**Instructions to follow**
Take the material below and retype it in full; pictures are left out.

**Provided material**
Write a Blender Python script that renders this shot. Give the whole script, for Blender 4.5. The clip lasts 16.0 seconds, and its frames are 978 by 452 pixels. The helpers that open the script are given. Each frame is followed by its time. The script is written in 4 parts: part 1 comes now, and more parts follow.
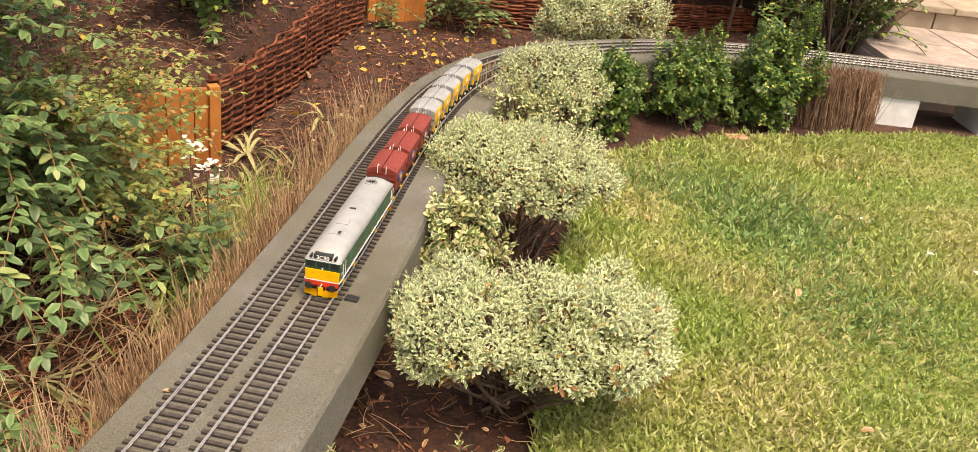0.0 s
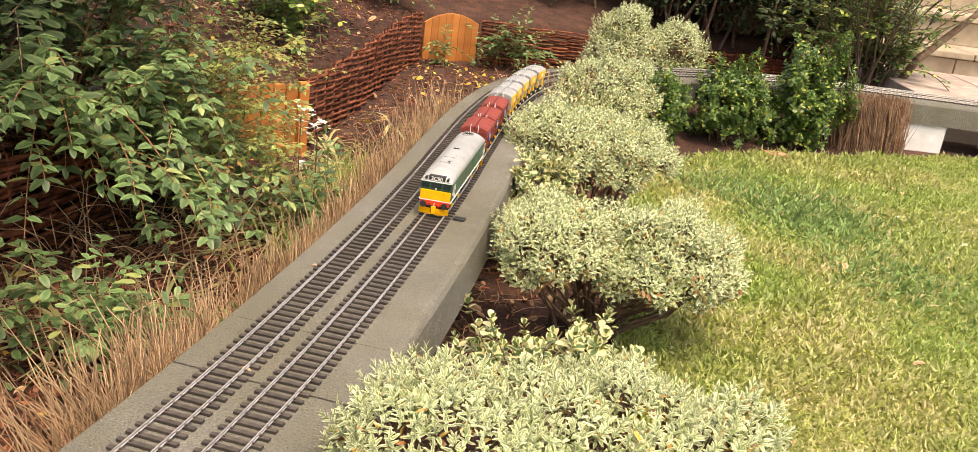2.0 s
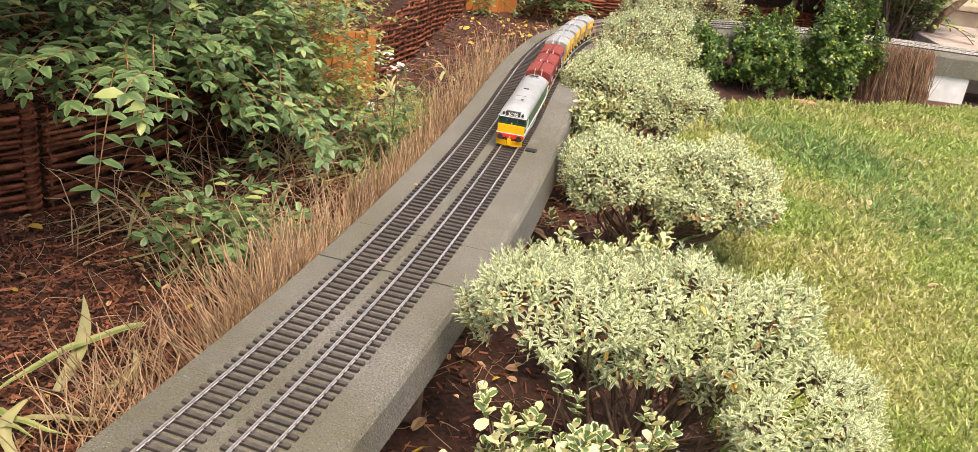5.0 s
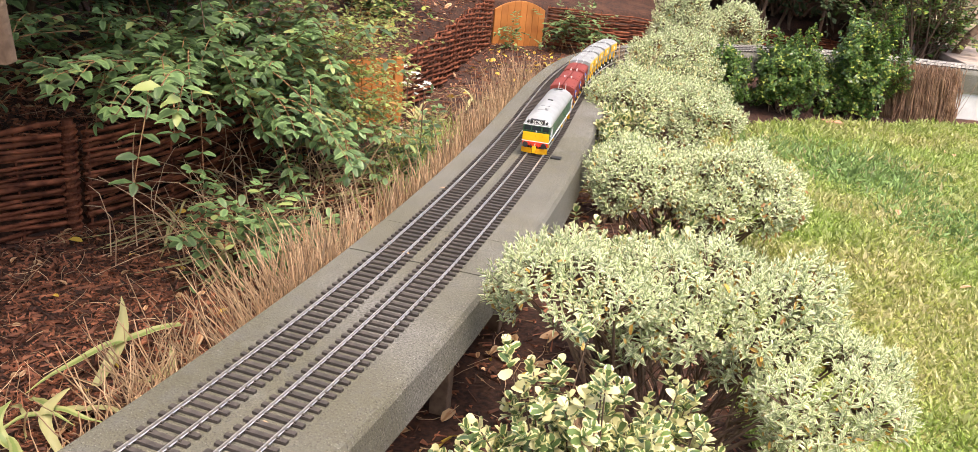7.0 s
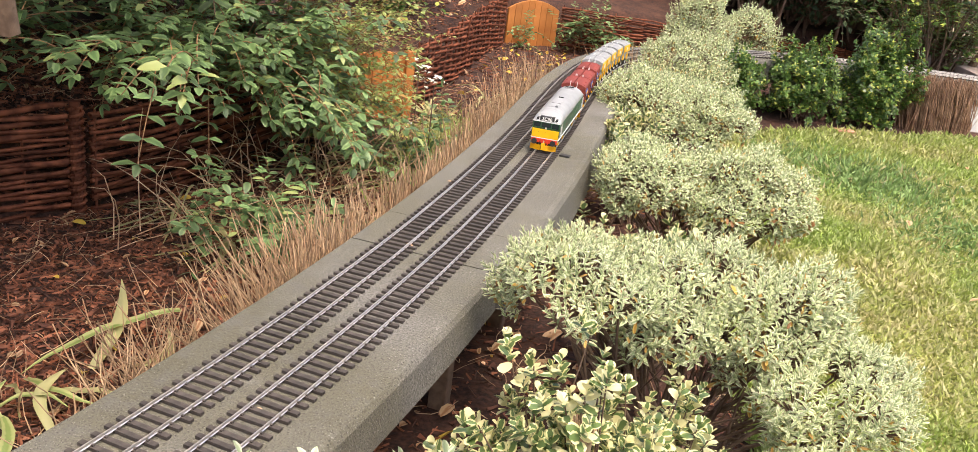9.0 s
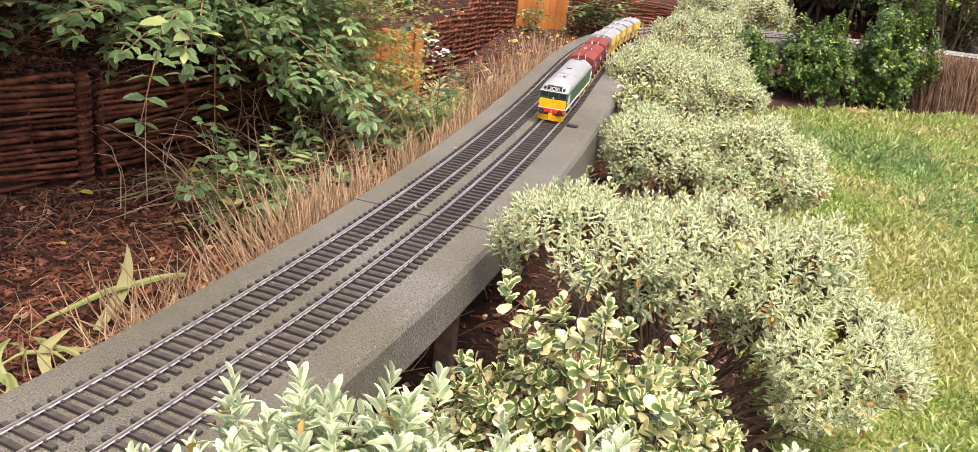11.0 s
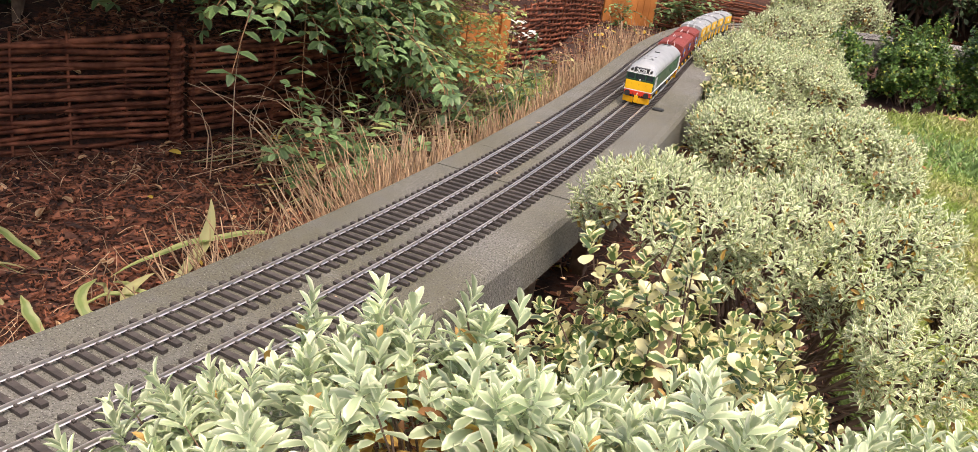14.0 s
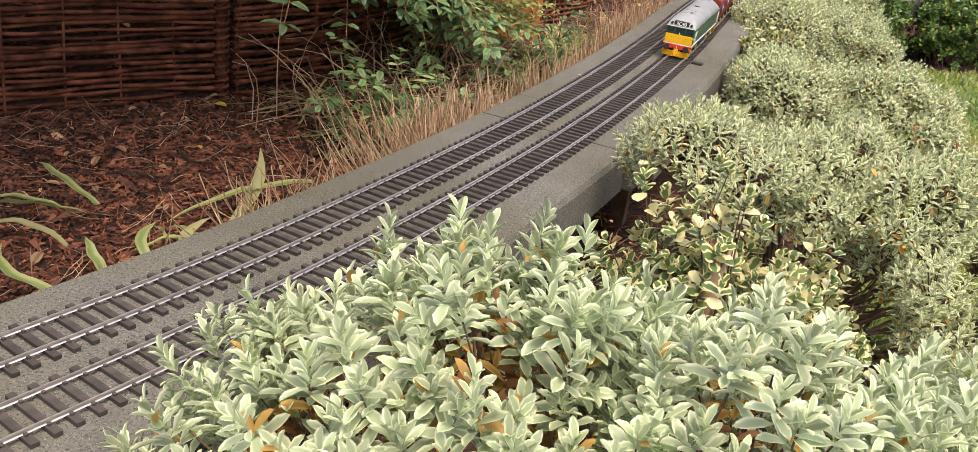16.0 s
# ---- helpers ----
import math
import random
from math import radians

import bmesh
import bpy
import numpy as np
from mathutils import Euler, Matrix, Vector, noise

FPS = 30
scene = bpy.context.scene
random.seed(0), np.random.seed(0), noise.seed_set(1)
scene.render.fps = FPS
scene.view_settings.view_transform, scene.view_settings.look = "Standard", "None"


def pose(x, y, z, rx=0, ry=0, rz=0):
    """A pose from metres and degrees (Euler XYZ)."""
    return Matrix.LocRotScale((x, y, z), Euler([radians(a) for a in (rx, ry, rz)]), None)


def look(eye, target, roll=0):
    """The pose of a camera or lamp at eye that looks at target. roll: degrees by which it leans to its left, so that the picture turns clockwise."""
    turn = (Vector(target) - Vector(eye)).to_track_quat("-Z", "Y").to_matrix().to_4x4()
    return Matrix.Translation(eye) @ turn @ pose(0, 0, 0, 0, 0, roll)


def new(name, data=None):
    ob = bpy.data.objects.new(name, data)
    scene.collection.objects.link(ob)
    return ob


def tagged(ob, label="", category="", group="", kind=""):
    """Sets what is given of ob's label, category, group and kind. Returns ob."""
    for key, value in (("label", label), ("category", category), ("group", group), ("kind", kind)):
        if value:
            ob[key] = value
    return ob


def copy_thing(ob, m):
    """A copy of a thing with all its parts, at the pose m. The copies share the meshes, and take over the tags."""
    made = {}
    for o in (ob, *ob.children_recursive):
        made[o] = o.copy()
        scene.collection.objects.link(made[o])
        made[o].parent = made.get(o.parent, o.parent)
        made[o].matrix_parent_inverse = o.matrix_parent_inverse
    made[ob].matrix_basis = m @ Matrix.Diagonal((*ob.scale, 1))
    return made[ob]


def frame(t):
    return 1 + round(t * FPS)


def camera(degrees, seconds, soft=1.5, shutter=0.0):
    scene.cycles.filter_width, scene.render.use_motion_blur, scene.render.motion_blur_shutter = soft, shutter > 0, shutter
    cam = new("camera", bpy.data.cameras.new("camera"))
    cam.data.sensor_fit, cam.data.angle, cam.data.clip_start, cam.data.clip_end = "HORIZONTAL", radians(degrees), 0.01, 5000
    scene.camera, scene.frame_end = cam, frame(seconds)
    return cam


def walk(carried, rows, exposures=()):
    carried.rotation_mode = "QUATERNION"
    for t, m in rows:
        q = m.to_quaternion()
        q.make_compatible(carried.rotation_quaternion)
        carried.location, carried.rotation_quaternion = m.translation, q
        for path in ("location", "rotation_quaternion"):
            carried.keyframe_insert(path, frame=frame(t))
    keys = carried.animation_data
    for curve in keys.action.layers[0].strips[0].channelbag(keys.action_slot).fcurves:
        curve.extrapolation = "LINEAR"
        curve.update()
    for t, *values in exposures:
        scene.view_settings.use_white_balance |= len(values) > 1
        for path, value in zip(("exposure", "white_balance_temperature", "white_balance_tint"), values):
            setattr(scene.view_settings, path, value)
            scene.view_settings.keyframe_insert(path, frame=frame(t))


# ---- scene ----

**The completed task**
Write a Blender Python script that renders this shot. Give the whole script, for Blender 4.5. The clip lasts 16.0 seconds, and its frames are 978 by 452 pixels. The helpers that open the script are given. Each frame is followed by its time. The script is written in 4 parts: part 1 comes now, and more parts follow.
0.0 s
2.0 s
5.0 s
7.0 s
9.0 s
11.0 s
14.0 s
16.0 s
# ---- helpers ----
import math
import random
from math import radians

import bmesh
import bpy
import numpy as np
from mathutils import Euler, Matrix, Vector, noise

FPS = 30
scene = bpy.context.scene
random.seed(0), np.random.seed(0), noise.seed_set(1)
scene.render.fps = FPS
scene.view_settings.view_transform, scene.view_settings.look = "Standard", "None"


def pose(x, y, z, rx=0, ry=0, rz=0):
    """A pose from metres and degrees (Euler XYZ)."""
    return Matrix.LocRotScale((x, y, z), Euler([radians(a) for a in (rx, ry, rz)]), None)


def look(eye, target, roll=0):
    """The pose of a camera or lamp at eye that looks at target. roll: degrees by which it leans to its left, so that the picture turns clockwise."""
    turn = (Vector(target) - Vector(eye)).to_track_quat("-Z", "Y").to_matrix().to_4x4()
    return Matrix.Translation(eye) @ turn @ pose(0, 0, 0, 0, 0, roll)


def new(name, data=None):
    ob = bpy.data.objects.new(name, data)
    scene.collection.objects.link(ob)
    return ob


def tagged(ob, label="", category="", group="", kind=""):
    """Sets what is given of ob's label, category, group and kind. Returns ob."""
    for key, value in (("label", label), ("category", category), ("group", group), ("kind", kind)):
        if value:
            ob[key] = value
    return ob


def copy_thing(ob, m):
    """A copy of a thing with all its parts, at the pose m. The copies share the meshes, and take over the tags."""
    made = {}
    for o in (ob, *ob.children_recursive):
        made[o] = o.copy()
        scene.collection.objects.link(made[o])
        made[o].parent = made.get(o.parent, o.parent)
        made[o].matrix_parent_inverse = o.matrix_parent_inverse
    made[ob].matrix_basis = m @ Matrix.Diagonal((*ob.scale, 1))
    return made[ob]


def frame(t):
    return 1 + round(t * FPS)


def camera(degrees, seconds, soft=1.5, shutter=0.0):
    scene.cycles.filter_width, scene.render.use_motion_blur, scene.render.motion_blur_shutter = soft, shutter > 0, shutter
    cam = new("camera", bpy.data.cameras.new("camera"))
    cam.data.sensor_fit, cam.data.angle, cam.data.clip_start, cam.data.clip_end = "HORIZONTAL", radians(degrees), 0.01, 5000
    scene.camera, scene.frame_end = cam, frame(seconds)
    return cam


def walk(carried, rows, exposures=()):
    carried.rotation_mode = "QUATERNION"
    for t, m in rows:
        q = m.to_quaternion()
        q.make_compatible(carried.rotation_quaternion)
        carried.location, carried.rotation_quaternion = m.translation, q
        for path in ("location", "rotation_quaternion"):
            carried.keyframe_insert(path, frame=frame(t))
    keys = carried.animation_data
    for curve in keys.action.layers[0].strips[0].channelbag(keys.action_slot).fcurves:
        curve.extrapolation = "LINEAR"
        curve.update()
    for t, *values in exposures:
        scene.view_settings.use_white_balance |= len(values) > 1
        for path, value in zip(("exposure", "white_balance_temperature", "white_balance_tint"), values):
            setattr(scene.view_settings, path, value)
            scene.view_settings.keyframe_insert(path, frame=frame(t))


# ---- scene ----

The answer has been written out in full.